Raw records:
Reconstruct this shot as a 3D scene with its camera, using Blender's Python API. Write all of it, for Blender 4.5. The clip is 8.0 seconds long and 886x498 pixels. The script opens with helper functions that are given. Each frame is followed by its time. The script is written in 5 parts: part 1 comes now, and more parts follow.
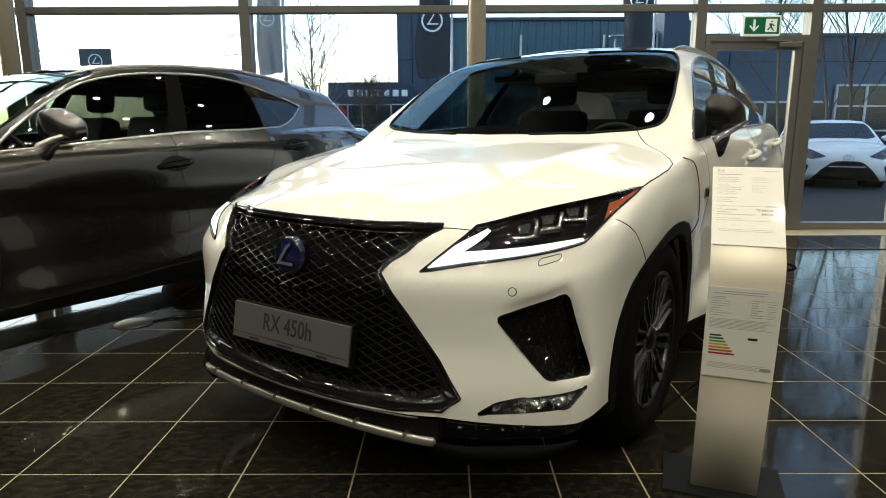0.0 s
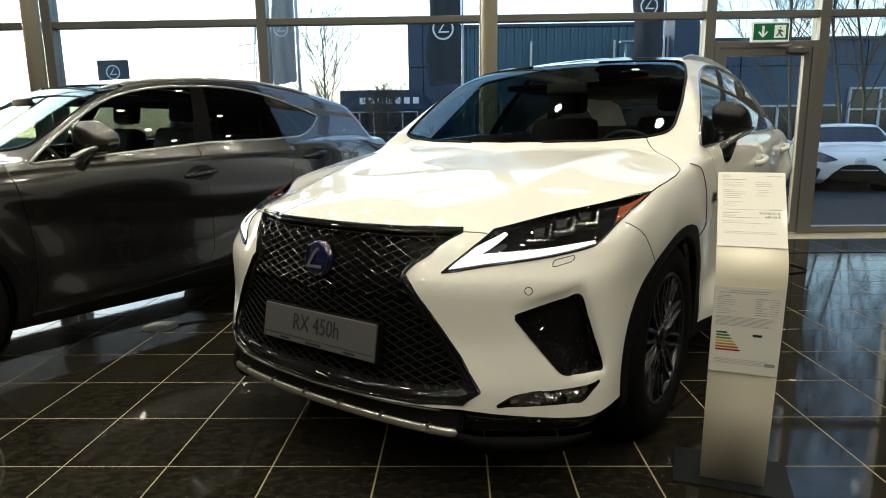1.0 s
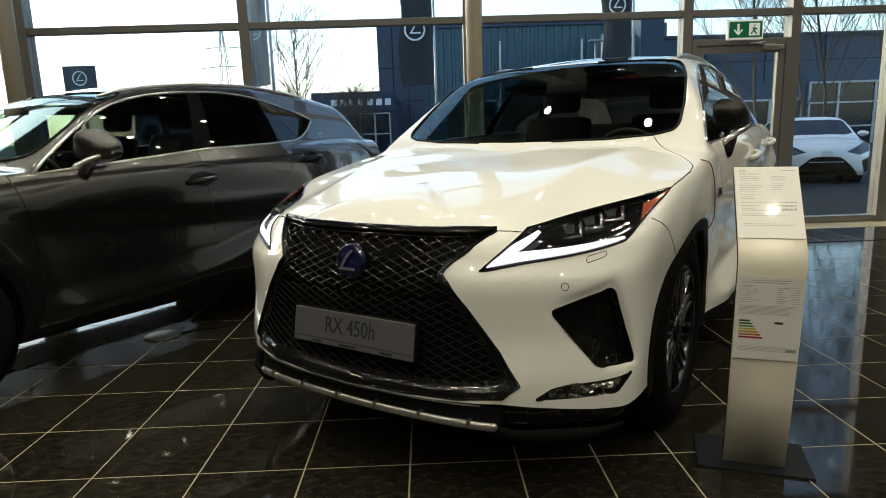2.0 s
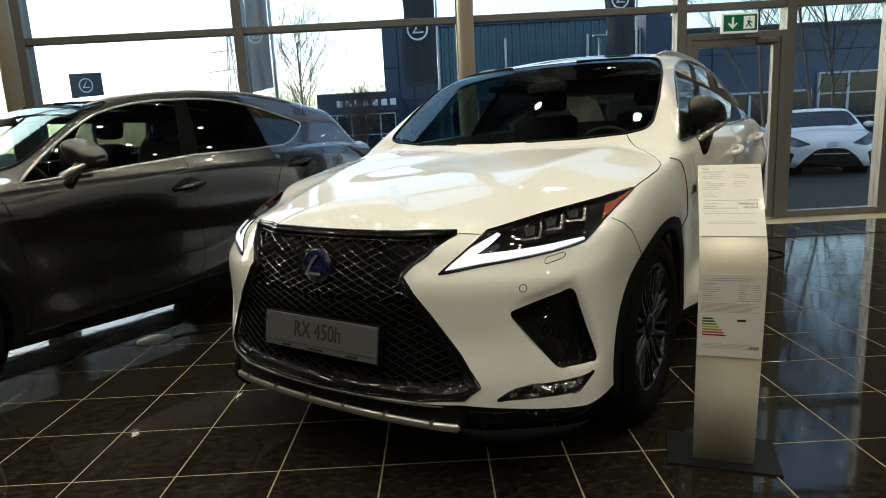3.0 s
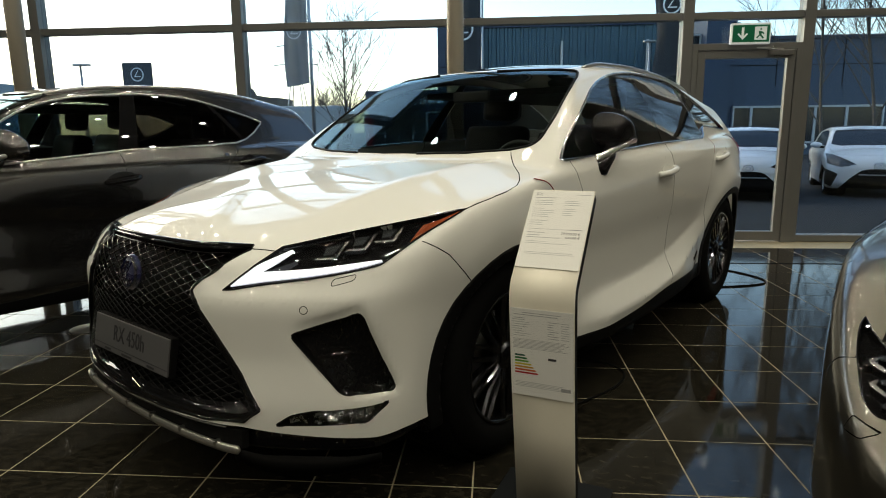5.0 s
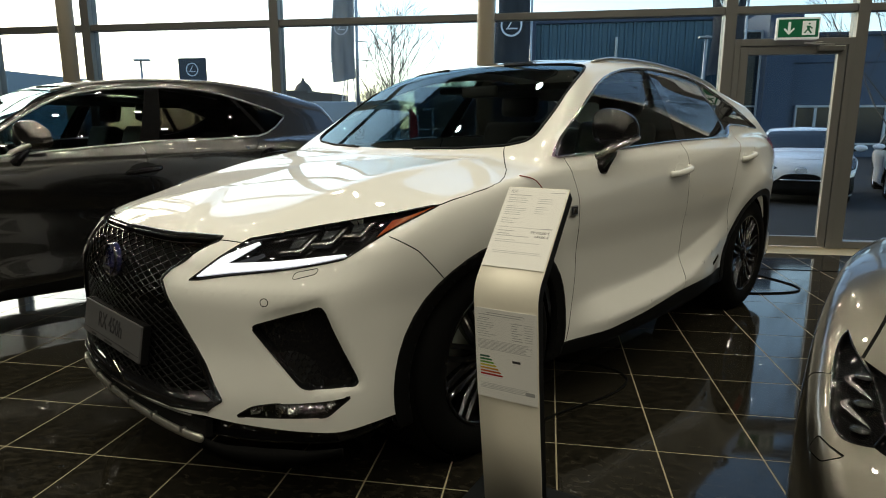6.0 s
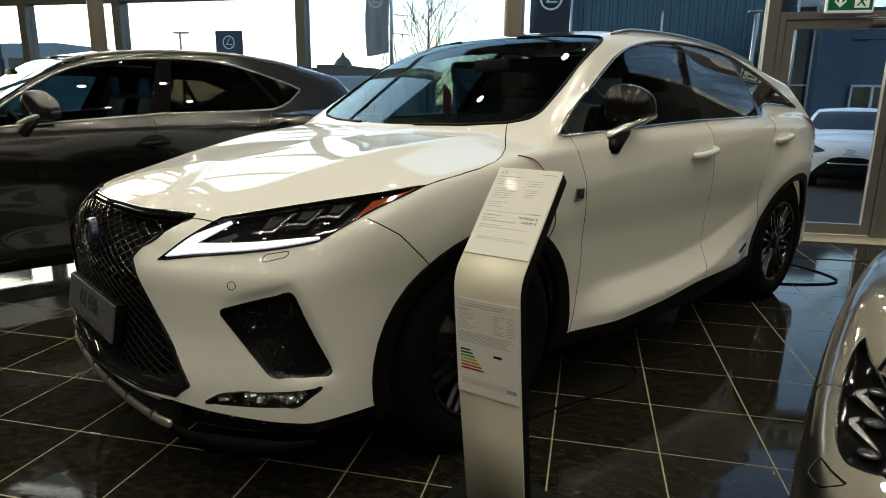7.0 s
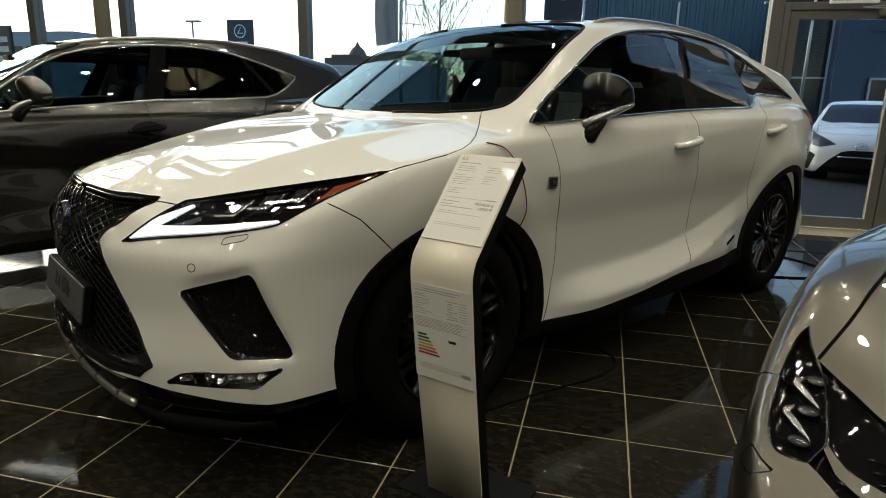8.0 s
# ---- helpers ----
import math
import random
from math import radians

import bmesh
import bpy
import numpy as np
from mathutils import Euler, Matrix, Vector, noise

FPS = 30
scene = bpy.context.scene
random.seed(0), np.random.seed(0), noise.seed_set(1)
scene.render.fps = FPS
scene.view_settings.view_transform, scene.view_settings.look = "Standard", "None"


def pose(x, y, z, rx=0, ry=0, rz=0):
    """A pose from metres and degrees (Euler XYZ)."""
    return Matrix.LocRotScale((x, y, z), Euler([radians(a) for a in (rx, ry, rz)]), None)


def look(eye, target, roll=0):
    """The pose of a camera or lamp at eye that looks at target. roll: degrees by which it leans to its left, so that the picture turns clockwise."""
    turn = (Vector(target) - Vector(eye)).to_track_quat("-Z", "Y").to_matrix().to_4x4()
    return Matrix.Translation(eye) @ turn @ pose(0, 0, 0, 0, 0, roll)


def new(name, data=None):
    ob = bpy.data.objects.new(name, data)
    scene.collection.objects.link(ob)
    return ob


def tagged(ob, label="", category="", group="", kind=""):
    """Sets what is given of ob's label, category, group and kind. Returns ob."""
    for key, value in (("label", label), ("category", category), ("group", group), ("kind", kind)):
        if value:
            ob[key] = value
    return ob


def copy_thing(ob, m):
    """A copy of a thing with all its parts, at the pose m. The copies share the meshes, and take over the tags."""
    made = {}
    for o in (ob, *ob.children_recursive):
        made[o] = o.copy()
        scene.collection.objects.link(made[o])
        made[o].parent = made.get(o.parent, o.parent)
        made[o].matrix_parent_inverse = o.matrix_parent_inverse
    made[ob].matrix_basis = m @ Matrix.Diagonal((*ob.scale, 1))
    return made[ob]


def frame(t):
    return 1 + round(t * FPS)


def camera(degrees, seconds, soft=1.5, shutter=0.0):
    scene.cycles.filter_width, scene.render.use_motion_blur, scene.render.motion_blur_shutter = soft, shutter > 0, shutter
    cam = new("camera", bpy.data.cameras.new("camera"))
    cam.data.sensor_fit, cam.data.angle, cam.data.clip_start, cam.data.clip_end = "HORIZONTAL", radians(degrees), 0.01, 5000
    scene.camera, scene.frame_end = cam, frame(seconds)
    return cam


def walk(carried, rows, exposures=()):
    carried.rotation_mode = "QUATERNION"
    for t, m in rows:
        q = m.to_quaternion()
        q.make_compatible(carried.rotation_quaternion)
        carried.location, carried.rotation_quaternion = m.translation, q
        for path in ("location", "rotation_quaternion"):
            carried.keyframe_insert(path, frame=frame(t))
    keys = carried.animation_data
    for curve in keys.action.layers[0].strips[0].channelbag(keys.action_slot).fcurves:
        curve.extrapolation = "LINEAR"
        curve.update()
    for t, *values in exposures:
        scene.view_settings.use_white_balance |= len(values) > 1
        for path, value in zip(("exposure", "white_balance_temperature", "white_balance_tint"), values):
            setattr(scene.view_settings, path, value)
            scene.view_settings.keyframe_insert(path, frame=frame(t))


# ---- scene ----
cam = camera(70.9, 8.0, 1.0)
PATH = [
    (0, (0.096, 0.122, 1.185), (0.089, 2.084, 0.795), -0.2),
    (0.5, (0.107, 0.043, 1.192), (0.084, 2.006, 0.81), -0.5),
    (1, (0.07, 0.005, 1.197), (0.027, 1.97, 0.827), -0.7),
    (1.5, (-0.083, -0.02, 1.202), (-0.072, 1.947, 0.839), -1.3),
    (1.7, (-0.127, -0.029, 1.206), (-0.084, 1.936, 0.835), -1.6),
    (2.8, (-0.07, -0.045, 1.208), (-0.047, 1.921, 0.84), -2.7),
    (3, (0.033, -0.059, 1.22), (0.044, 1.905, 0.846), -3.0),
    (3.5, (0.317, -0.067, 1.242), (0.287, 1.897, 0.861), -2.4),
    (4, (0.523, -0.006, 1.248), (0.461, 1.958, 0.873), -2.6),
    (4.5, (0.682, 0.042, 1.258), (0.569, 2.005, 0.889), -1.4),
    (4.7, (0.74, 0.059, 1.249), (0.609, 2.02, 0.879), -1.1),
    (5.8, (1.042, 0.092, 1.237), (0.751, 2.035, 0.864), 0.3),
    (6, (1.077, 0.138, 1.234), (0.753, 2.074, 0.854), 0.1),
    (6.5, (1.137, 0.245, 1.232), (0.732, 2.158, 0.811), 0.5),
    (7, (1.209, 0.3, 1.231), (0.774, 2.199, 0.778), 0.8),
    (7.5, (1.307, 0.325, 1.227), (0.825, 2.209, 0.76), 1.1),
    (8, (1.364, 0.323, 1.22), (0.89, 2.206, 0.739), 1.2),
]
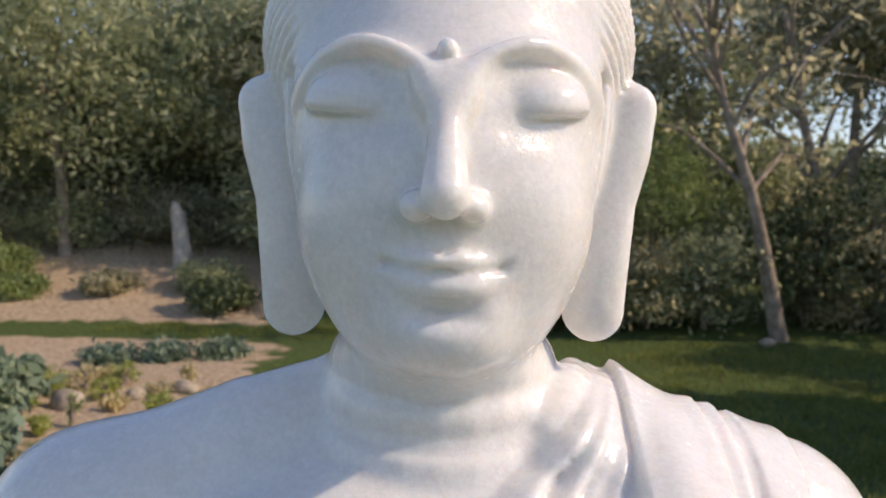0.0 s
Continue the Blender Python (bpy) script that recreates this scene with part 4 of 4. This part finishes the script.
# pale stump beside the bank
stump = thing("stump", (-4.25, 13.7, float(rise(-4.25, 13.7))), "pale leaning dead trunk on the bank", "stump")
part("log", tube(bend([(0, 0, -0.1), (-0.05, 0, 0.5), (-0.16, 0, 1.05)], 10), np.array([0.19, 0.17, 0.15, 0.14, 0.14, 0.13, 0.12, 0.11, 0.09, 0.03]), 10), DULL, stump)
# succulents, weeds and stones near the statue
for x, y, t, seed in ((-3.05, 5.2, 0.42, 71), (-3.3, 6.1, 0.36, 72), (-2.75, 4.5, 0.30, 73)):
    shrub((x, y, float(rise(x, y))), t, 0.24, BLUE, "blue-green succulent plant on the bare earth", seed, 14, 26, 0.07, 0.45, -0.6, "succulents")
for x, y, t, seed in ((1.62, 2.46, 0.16, 81), (1.75, 2.6, 0.12, 82), (-2.6, 5.6, 0.25, 83), (-3.4, 4.7, 0.22, 84)):
    shrub((x, y, float(rise(x, y))), t, 0.08, SAGE if x > 0 else FRESH, "small leafy weed in the grass", seed, 8, 8, 0.018, 0.5, 0.0, "weeds")
rng = np.random.RandomState(5)
spots = [(-1.20, 2.06, 0.075), (-1.06, 1.92, 0.065), (-0.95, 2.02, 0.045), (-1.14, 1.84, 0.04), (-0.90, 1.86, 0.05), (-0.93, 2.3, 0.06), (-0.84, 2.0, 0.045), (-1.02, 2.7, 0.05), (-2.9, 6.2, 0.16), (-3.3, 6.5, 0.13), (-2.5, 6.6, 0.12), (-3.5, 5.7, 0.14), (-2.2, 6.9, 0.10), (4.0, 10.3, 0.09)]
spots += [(rng.normal(-1.02, 0.16), rng.normal(1.98, 0.22), rng.uniform(0.012, 0.03)) for _ in range(12)] + [(rng.normal(-0.95, 0.15), rng.normal(2.4, 0.5), rng.uniform(0.012, 0.03)) for _ in range(14)]
for k, (x, y, r) in enumerate(spots):
    stone((x, y), r, k + 1, "rough sandy stone half sunk in bare earth" if r > 0.03 else "small pale pebble on bare earth")
np.random.seed(3)
blades("grass", np.concatenate([sow(42000, 0.2, 5.2, 0.6, 6.2), sow(42000, -4.6, 0.2, 0.6, 7.0), sow(30000, -4.5, 4.5, -3.0, 1.4), sow(22000, 1.5, 6.5, 5.5, 10.5, 0.08), sow(12000, -4.5, 0.5, 10.0, 12.0, 0.08)]),
       0.055, 0.7, 0.0032, GRASS, "short green lawn grass in uneven tufts", "grass")
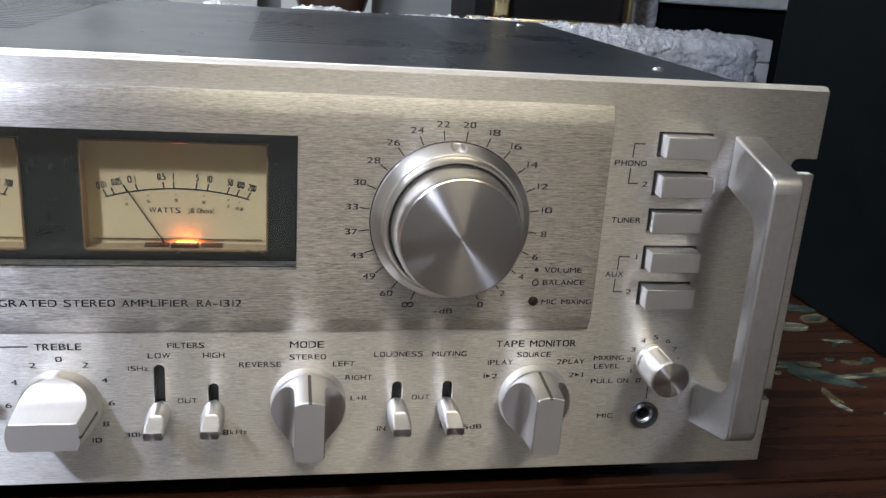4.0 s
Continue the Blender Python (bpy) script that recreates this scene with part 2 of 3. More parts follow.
def bar_path(points, width, y, depth=0.00012, bm=None):
    """A thin printed line through points of (x, z)."""
    for (x0, z0), (x1, z1) in zip(points, points[1:]):
        d = Vector((x1 - x0, z1 - z0)).normalized() * width / 2
        s = Vector((-d.y, d.x))
        a, c = Vector((x0, z0)) - d, Vector((x1, z1)) + d
        b = bmesh.new()
        vs = [b.verts.new((p.x, y, p.y)) for p in (a - s, c - s, c + s, a + s)]
        f = b.faces.new(vs)
        ex = bmesh.ops.extrude_face_region(b, geom=[f])
        bmesh.ops.translate(b, verts=[v for v in ex["geom"] if isinstance(v, bmesh.types.BMVert)], vec=(0, depth, 0))
        bm = join(bm, b)
    return bm


def rounded(x0, x1, z0, z1, r, n=6):
    pts = []
    for cx, cz, a0 in ((x1 - r, z1 - r, 0), (x0 + r, z1 - r, 90), (x0 + r, z0 + r, 180), (x1 - r, z0 + r, 270)):
        for k in range(n + 1):
            a = radians(a0 + 90 * k / n)
            pts.append((cx + r * math.cos(a), cz + r * math.sin(a)))
    return pts


def plate(name, outline, holes, y0, y1, mat, parent, label="", edge=0.0):
    """A plate in the plane of x and z with real holes, its front at y0."""
    cu = bpy.data.curves.new(name, "CURVE")
    cu.dimensions, cu.fill_mode, cu.extrude = "2D", "BOTH", (y1 - y0) / 2 - edge
    cu.bevel_depth, cu.bevel_resolution = edge, 1
    for pts in [outline, *holes]:
        sp = cu.splines.new("POLY")
        sp.points.add(len(pts) - 1)
        for p, (x, z) in zip(sp.points, pts):
            p.co = (x, z, 0, 1)
        sp.use_cyclic_u = True
    ob = new(name, cu)
    me = bpy.data.meshes.new_from_object(ob.evaluated_get(bpy.context.evaluated_depsgraph_get()))
    bpy.data.objects.remove(ob)
    bm = bmesh.new()
    bm.from_mesh(me)
    bpy.data.meshes.remove(me)
    bmesh.ops.remove_doubles(bm, verts=bm.verts, dist=1e-6)
    for v in bm.verts:
        x, z, y = v.co
        v.co = (x, (y0 + y1) / 2 - y, z)
    return part(name, bm, mat, parent, label)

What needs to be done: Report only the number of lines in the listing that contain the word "collection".

Answer: 2